▸ **Direction**
State only how many lines contain the string "that".

▸ **Recorded data**

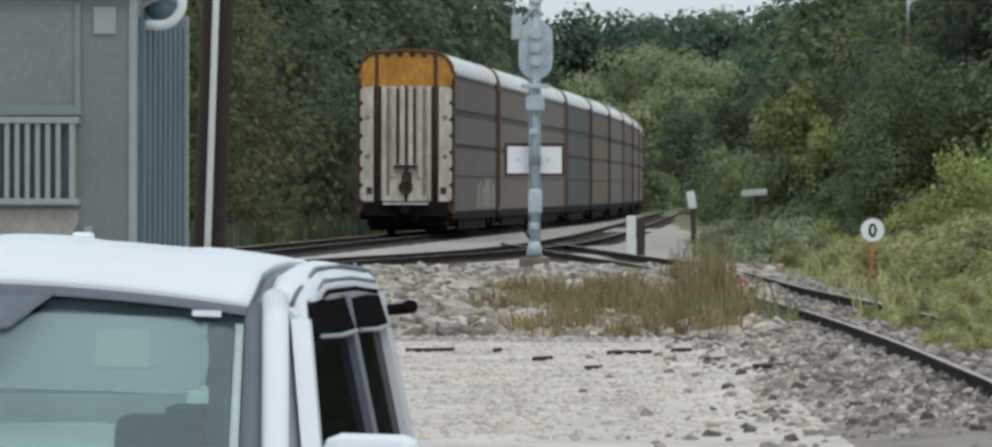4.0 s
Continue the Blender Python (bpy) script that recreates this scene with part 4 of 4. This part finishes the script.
    # undergrowth on the right
    for x, y, k, s in ((7.75, 226, "u", 0.85), (8.8, 231, "u", 0.9), (9.0, 220, "u", 0.6), (8.9, 238, "u", 0.6), (5.6, 178, "s", 1.05), (6.6, 183, "s", 1.15), (5.0, 197, "s", 1.0), (4.7, 190, "s", 0.7), (6.3, 209, "u", 0.36), (7.2, 200, "u", 0.45), (10.6, 200, "b", 1.0), (12.1, 196, "b", 0.8), (9.6, 214, "u", 0.6),
                       (10.6, 222, "u", 0.85), (8.2, 258, "u", 0.7), (8.0, 284, "u", 0.75), (9.2, 310, "u", 0.85), (10.8, 205, "u", 0.55), (9.5, 352, "u", 0.9), (11.0, 400, "u", 1.0),
                       (12.2, 440, "u", 1.1), (7.3, 243, "s", 0.8), (11.8, 178, "b", 0.55), (10.2, 150, "s", 0.6), (12.6, 212, "u", 0.9), (12.0, 480, "u", 1.2), (8.6, 204, "s", 0.9),
                       (5.2, 214, "s", 0.6), (7.0, 206, "s", 0.75), (9.4, 170, "s", 0.8)):
        put(k, x, y, s)
    # beyond the bend
    for k in range(13):
        put("f", -8 + 3.4 * k + rng.uniform(-1, 1), 815 + rng.uniform(-10, 40), rng.uniform(1.57, 1.80))
    for x, y, k, s in ((17.8, 770, "h", 1.32), (12.0, 775, "h", 1.46), (6.6, 780, "h", 1.26), (15.0, 766, "h", 1.12), (9.6, 766, "h", 1.08), (20.5, 800, "f", 1.25), (22.5, 680, "f", 1.2), (17.4, 480, "d", 0.68), (18.5, 530, "m", 0.75), (13.5, 500, "u", 1.1), (20.5, 540, "d", 0.8), (25.0, 560, "f", 0.9), (23.6, 740, "m", 0.95), (10.3, 199, "m", 0.50), (15.4, 262, "e", 1.5), (12.2, 620, "d", 0.75), (16.0, 600, "d", 0.75), (8.6, 560, "u", 1.0), (7.9, 232, "t", 1.05), (8.9, 226, "t", 0.8), (9.9, 240, "t", 1.1)):
        put(k, x, y, s)
    for x, y, s in ((9.5, 166, 1.0), (10.9, 169, 1.12), (8.5, 173, 0.5), (7.7, 196, 0.45)):
        put("b", x, y, s)
    # golden weeds by the spur
    for x, y, s in ((6.7, 117, 0.8), (7.5, 124, 1.0), (8.2, 114, 0.95), (7.2, 133, 0.9), (8.7, 129, 1.1), (6.5, 142, 0.7), (7.7, 108, 0.8), (8.3, 142, 1.0), (9.3, 136, 1.0), (7.0, 152, 0.7)):
        put("y", x, y, s * 1.4)
    for x, y, s in ((4.9, 88, 0.34), (5.1, 84, 0.36), (5.2, 92, 0.38), (4.95, 97, 0.32), (5.4, 80, 0.34), (5.6, 85, 0.42), (5.8, 90, 0.45), (4.72, 104, 0.28), (5.05, 101, 0.36), (6.0, 78, 0.4), (6.3, 84, 0.5), (6.7, 88, 0.6), (5.55, 99, 0.42), (5.35, 104, 0.42), (5.75, 95, 0.40), (6.2, 98, 0.5), (6.0, 104, 0.55), (5.6, 109, 0.45), (6.3, 91, 0.45), (6.1, 113, 0.55), (7.0, 94, 0.6), (6.75, 104, 0.6), (7.5, 101, 0.8), (6.6, 110, 0.75), (7.3, 106, 1.0), (8.3, 107, 1.0), (6.8, 121, 0.85), (7.9, 119, 1.2), (9.0, 121, 1.2), (7.0, 128, 0.8), (8.0, 133, 1.1), (9.2, 128, 1.2), (5.9, 150, 0.5), (6.6, 158, 0.7), (7.8, 150, 0.9), (9.0, 155, 1.1), (10.2, 143, 1.2), (8.4, 165, 1.0), (5.7, 164, 0.5)):
        put("g", x, y, s)
    # unseen trees added right of the view to darken the truck glass reflections
    for k in range(9):
        put(rng.choice("de"), 29 + 5.5 * k, 175 + 14 * (k % 3), 1.1)
        put(rng.choice("de"), 36 + rng.uniform(0, 6), 20 + 17 * k, 1.0)


plant()


# ---- grass and weeds ----
def blades(name, material, label, count, area, height, lean, seed, width=0.012):
    rng = np.random.default_rng(seed)
    vs, fs = [], []
    for i in range(count):
        x, y, f = area(rng)
        z = ground_z(x, y)
        h = height * f * rng.uniform(0.45, 1.15)
        a = rng.uniform(0, 6.283)
        dx, dy = math.cos(a), math.sin(a)
        b = rng.uniform(0, lean) * h
        w = width * rng.uniform(0.7, 1.6)
        k = len(vs)
        lx, ly = rng.uniform(-1, 1) * b, rng.uniform(-1, 1) * b
        vs += [(x - dx * w, y - dy * w, z - 0.03), (x + dx * w, y + dy * w, z - 0.03), (x + dx * w * 0.8 + lx * 0.35, y + dy * w * 0.8 + ly * 0.35, z + h * 0.6), (x - dx * w * 0.8 + lx * 0.35, y - dy * w * 0.8 + ly * 0.35, z + h * 0.6), (x + lx, y + ly, z + h)]
        fs += [(k, k + 1, k + 2, k + 3), (k + 3, k + 2, k + 4)]
    return tagged(new(name, soup(name, vs, fs, material)), label, "grass", kind="stuff")


def clumps(seed, n, place, spread):
    """Tussocks: a centre, a reach and a vigour each."""
    rng = np.random.default_rng(seed)
    cs = [(*place(rng), rng.uniform(0.35, 1.45)) for _ in range(n)]

    def area(r):
        x, y, f = cs[int(r.integers(n))]
        return x + r.normal() * spread * f, y + r.normal() * spread * 2.5, f * r.uniform(0.6, 1.1)
    return area


dry_area = clumps(8, 90, lambda r: (lambda y: ((r.beta(2.0, 1.3) * 4.2 - 0.95) * y / 112, y))(r.uniform(98, 131)), 0.19)
tall_area = clumps(9, 14, lambda r: (lambda y: (r.uniform(2.15, 3.1) * y / 125, y))(r.uniform(118, 146)), 0.14)
right_area = clumps(10, 300, lambda r: (lambda y: (5.5 + 0.004 * (y - 100) + r.random() ** 1.1 * 9, y))(r.uniform(100, 235)), 0.35)


weed_area = clumps(12, 40, lambda r: (lambda y: (r.uniform(-2.4, -1.0) + spur_x(y), y))(r.uniform(102, 122)), 0.2)


def left_area(rng):
    y = rng.uniform(180, 400)
    return main_x(y) - 3.6 - rng.random() ** 1.5 * 6, y, rng.uniform(0.5, 1.2)


blades("dry_grass", M["straw"], "dry straw-coloured weeds among the stones", 9300, dry_area, 0.40, 0.9, 1, 0.010)
blades("green_weeds", M["leafo"], "low green weeds beside the spur rail", 2500, weed_area, 0.26, 1.0, 6, 0.016)
blades("tall_dry_grass", M["straw"], "tall tussocks of dry grass beside the spur", 800, tall_area, 0.75, 0.5, 5, 0.010)
blades("green_grass", M["grassg"], "green and yellow grass beside the spur", 24000, right_area, 0.45, 0.9, 2, 0.018)
blades("trackside_weeds", M["leafd"], "green weeds under the trees beside the track", 9000, left_area, 0.9, 0.5, 3, 0.03)


# ---- stones ----
def stone_mesh(seed):
    rng = random.Random(seed)
    bm = B()
    bmesh.ops.create_icosphere(bm, subdivisions=1, radius=0.5)
    for v in bm.verts:
        v.co *= rng.uniform(0.72, 1.15)
        v.co.z *= 0.6
        v.co.x *= 1.25
    return mesh_of(bm, "stone", M["stone"])


def scatter_stones():
    forms = [stone_mesh(k) for k in range(6)]
    rng = random.Random(21)
    for k in range(300):
        y = rng.uniform(100, 158)
        x = rng.uniform(-7.5, 3.6) * y / 140
        s = 0.12 + 0.50 * rng.random() ** 2.2
        ob = piece("stone", forms[k % 6], ground, pose(x, y, ground_z(x, y) + s * 0.12, rng.uniform(-15, 15), rng.uniform(-15, 15), rng.uniform(0, 360)))
        ob.scale = (s, s, s)
    cube = [(-.5, -.5, -.3), (.5, -.45, -.3), (.45, .5, -.3), (-.5, .45, -.3), (-.3, -.35, .3), (.35, -.3, .25), (.3, .35, .32), (-.35, .3, .24)]
    quads = ((4, 5, 6, 7), (0, 1, 5, 4), (1, 2, 6, 5), (2, 3, 7, 6), (3, 0, 4, 7))
    for name, n, spot, size, label in (
        ("rubble", 5200, lambda: (lambda y: (rng.uniform(-8.5, 4.6) * y / 140, y))(rng.uniform(98, 164)), 0.20, "grey broken stones on the bank"),
        ("spur_ballast", 7000, lambda: (lambda y: (spur_x(y) + rng.gauss(-0.35, 1.2), y))(rng.uniform(56, 150)), 0.10, "grey ballast stones along the spur"),
        ("lot_gravel", 6000, lambda: (rng.uniform(-3.0, 4.6), rng.uniform(60, 104)), 0.055, "loose pale gravel on the lot")):
        vs, fs = [], []
        for _ in range(n):
            x, y = spot()
            s = size * rng.uniform(0.35, 1.5)
            m = pose(x, y, ground_z(x, y) + s * 0.05, rng.uniform(-25, 25), rng.uniform(-25, 25), rng.uniform(0, 360))
            k = len(vs)
            vs += [tuple(m @ (Vector(c) * s * rng.uniform(0.8, 1.2))) for c in cube]
            fs += [tuple(k + i for i in q) for q in quads]
        tagged(new(name, soup(name, vs, fs, {"rubble": STONE_STUFF, "spur_ballast": BALLAST_STUFF, "lot_gravel": M["grav"]}[name])), label, "stones", kind="stuff")
    # dark sticks and offcuts on the lot
    for x, y, l, a in ((-1.33, 90, 0.6, 4), (0.05, 86.5, 0.24, 10), (0.62, 83.0, 0.2, -8), (1.10, 89, 0.55, 5), (2.05, 85, 0.3, 30), (-0.5, 90, 0.12, 40), (1.75, 90, 0.25, -12), (2.5, 80, 0.35, 20)):
        bm = rod(B(), (-l / 2, 0, 0), (l / 2, 0, 0.02), 0.032, 0.022, 7)
        ob = tagged(new("stick", mesh_of(bm, "stick", M["wood"])), "dark weathered stick lying on the gravel", "stick", group="sticks on the gravel")
        ob.matrix_basis = pose(x, y, ground_z(x, y) + 0.02, 0, 0, a)


def island_mat(name, colour):
    m = mat(name, colour, 0.9, var=0.3, scale=3, grain=25, bump=0.2)
    n, l = m.node_tree.nodes, m.node_tree.links
    b = n["Principled BSDF"]
    src = b.inputs["Base Color"].links[0].from_socket
    g, mr, hs = n.new("ShaderNodeNewGeometry"), n.new("ShaderNodeMapRange"), n.new("ShaderNodeHueSaturation")
    mr.inputs["To Min"].default_value, mr.inputs["To Max"].default_value = 0.35, 1.8
    l.new(g.outputs["Random Per Island"], mr.inputs["Value"])
    l.new(mr.outputs[0], hs.inputs["Value"])
    l.new(src, hs.inputs["Color"])
    l.new(hs.outputs["Color"], b.inputs["Base Color"])
    return m


STONE_STUFF = island_mat("broken_stone", (0.29, 0.25, 0.21))
BALLAST_STUFF = island_mat("dark_ballast_stone", (0.215, 0.185, 0.16))
scatter_stones()


motions()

▸ **Correct answer**
1